Такого рода сентенции, принесенные мною с семинара Виго, мои родичи слушать не любили. Находя их недостаточно трезвыми. Однако идеализм очень далек от меня, хоть я и приносил ему жертвы. Меня же, наоборот, не удовлетворяет, что отец и брат оценивают факты по их весомости, а не по присущему им эросу. А ведь именно в нем сгущается материя, мир становится волнующим. На этом пути оба учителя вовремя оказались рядом со мной. Они дали мне то, что мой родитель не мог дать — ему не хватало любви и знания.

*

Хотя я анарх, это не значит, что моя позиция антиавторитарна. Напротив, я нуждаюсь в авторитете, даже верю в него. А то, что ничего достойного доверия, хотя я стремлюсь к такому, мне не попадается, только усиливает мой критический настрой. Как историк, я знаю, чтó нынче может быть предложено.

Почему умы, которые ни с чем больше не считаются, со своей стороны все еще претендуют на что-то? Они пользуются тем, что когда-то жили боги, отцы и поэты. Однако эссенция этих слов истощилась, превратившись в лишенные содержания титулы.
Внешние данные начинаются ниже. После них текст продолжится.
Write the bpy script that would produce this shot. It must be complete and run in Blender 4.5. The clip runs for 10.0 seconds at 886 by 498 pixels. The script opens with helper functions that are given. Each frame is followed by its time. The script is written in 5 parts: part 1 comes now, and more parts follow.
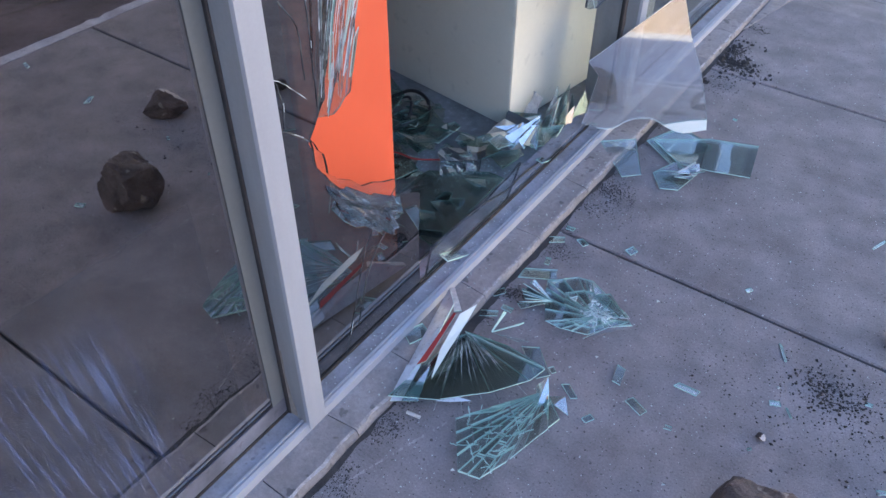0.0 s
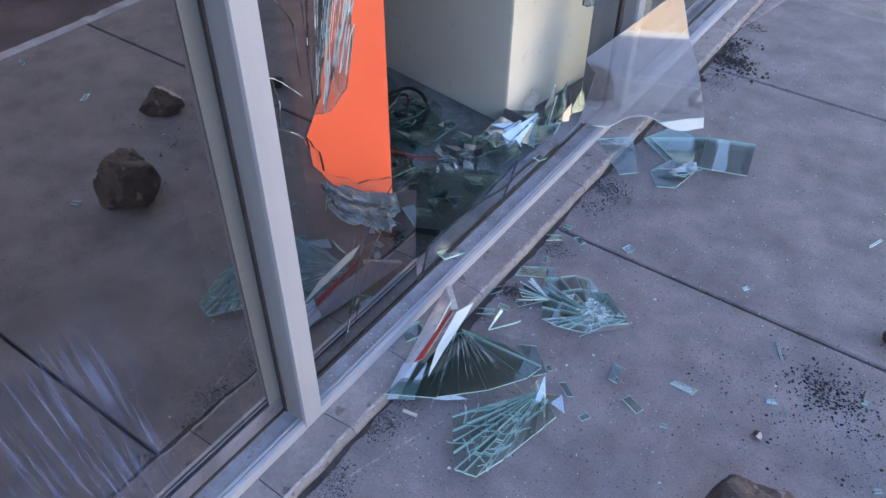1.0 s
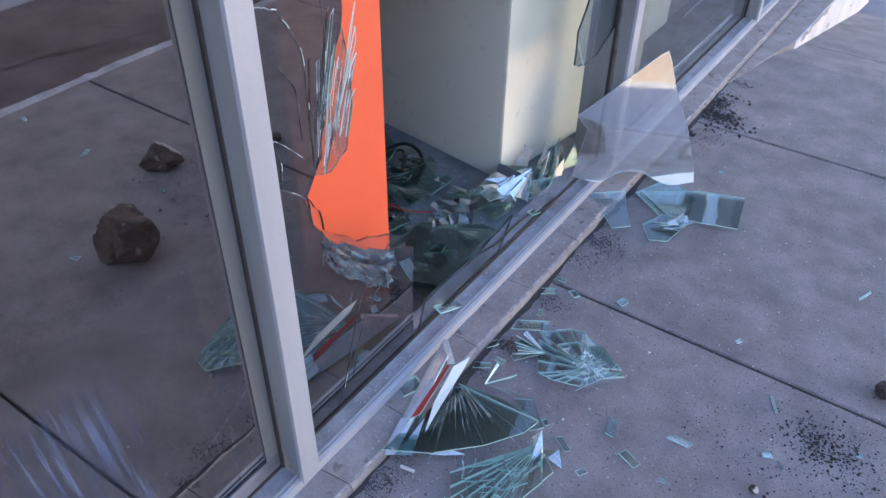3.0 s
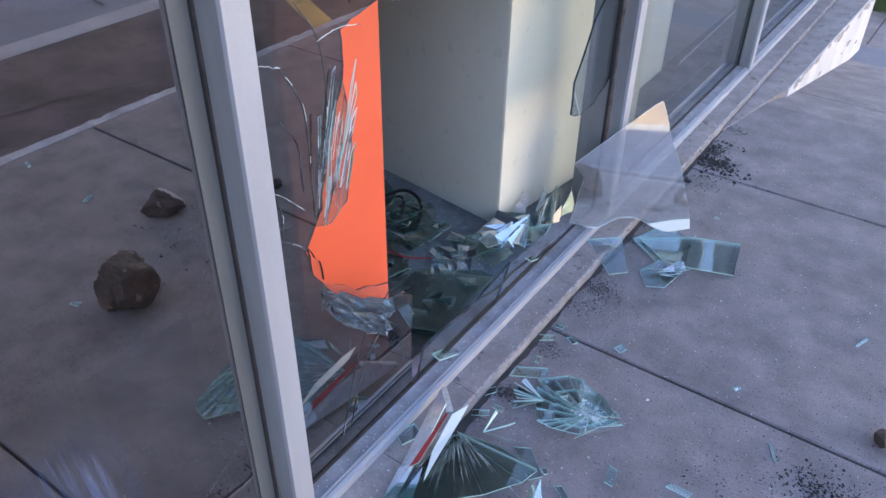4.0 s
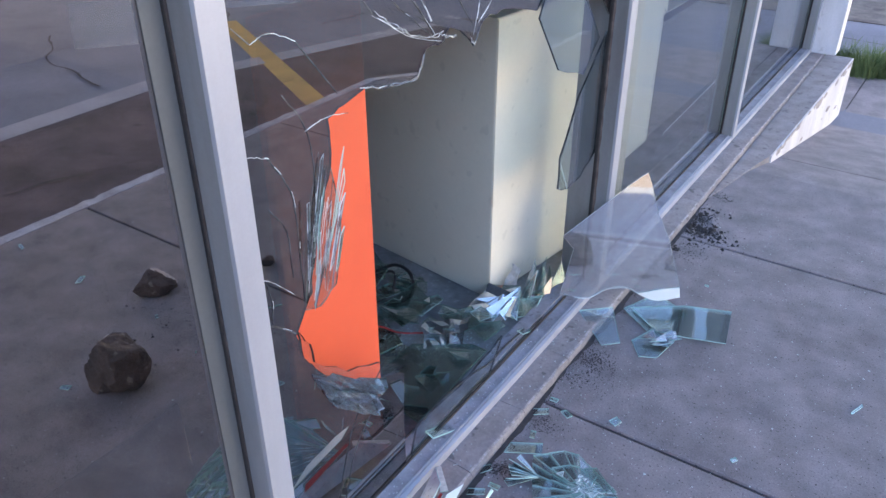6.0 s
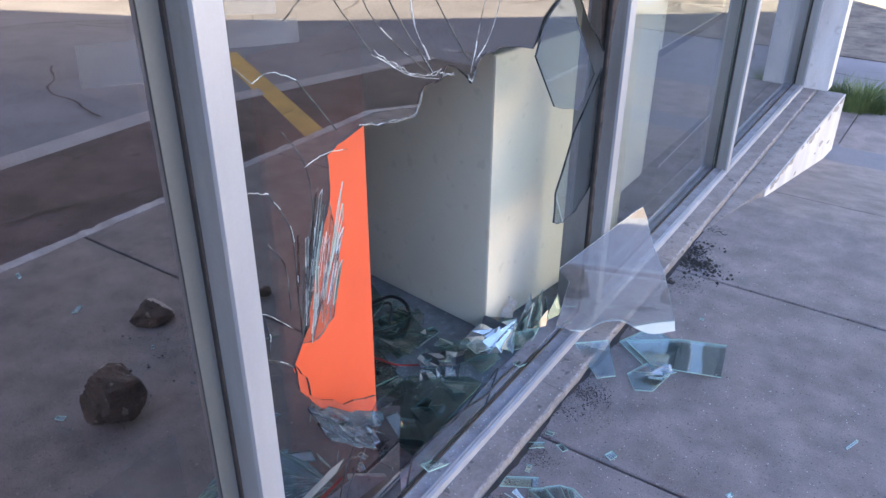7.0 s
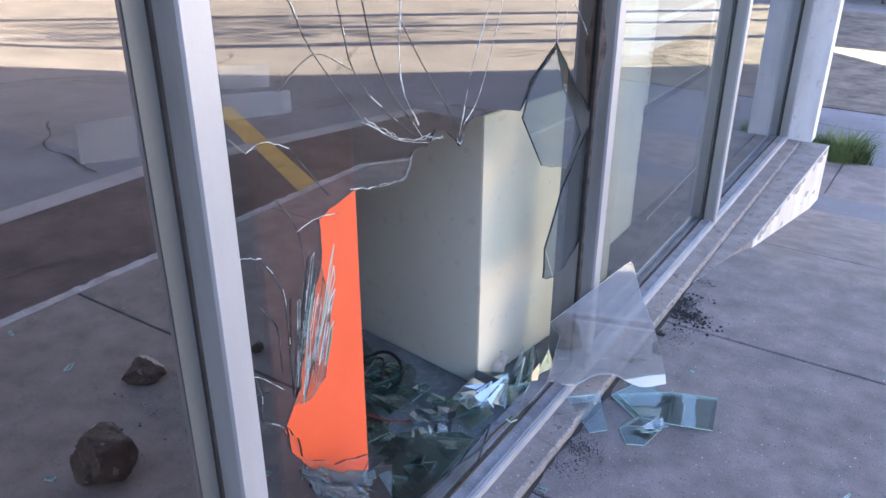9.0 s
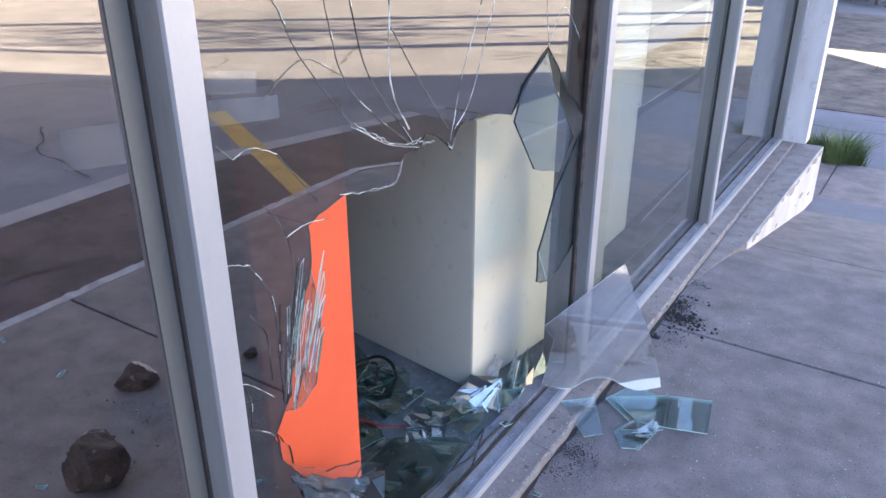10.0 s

В царстве животных имеются паразиты, которые выедают изнутри гусениц [67]. В итоге вместо мотылька на свет появляется оса. Так и нынешние люди поступают с культурным наследием, в особенности с языком, — как фальшивомонетчики; поэтому я предпочитаю находиться на касбе, пусть и за стойкой бара.

*

«В университетах всегда существовал круг преподавателей и учеников, которые вместе и не без удовольствия наблюдали за ходом вещей в мире. Предмет наблюдений меняется, а общий настрой наблюдающих остается все тем же; он напоминает настрой сектантов, не порывающих с официальным культом — — — без заблуждений тут не обойтись».

Так говорит Виго. А Бруно: «Это касается любых духовных усилий. Не следовало бы слишком на них уповать. Ибо куда они заведут в конечном счете? Люди убеждают друг друга в несовершенстве мира. Потом посылают сигналы бедствия и зажигают огни надежды. Нет никакой разницы, очищает ли Геракл от навоза Авгиевы конюшни или какой-нибудь почтальон — свою голубятню. И расстояние до звезд не уменьшается, на какой бы цоколь человек ни взобрался».

Нечто похожее слышится человеку, когда дует ветер со стороны пустыни. Однако и эйфорические настроения тоже порой возникают.

11

— Всегда найдутся люди, говорящие лучше других.

— Ну-ну, — прокатилось по аудитории.

— Найдутся и те, кто говорит хорошо.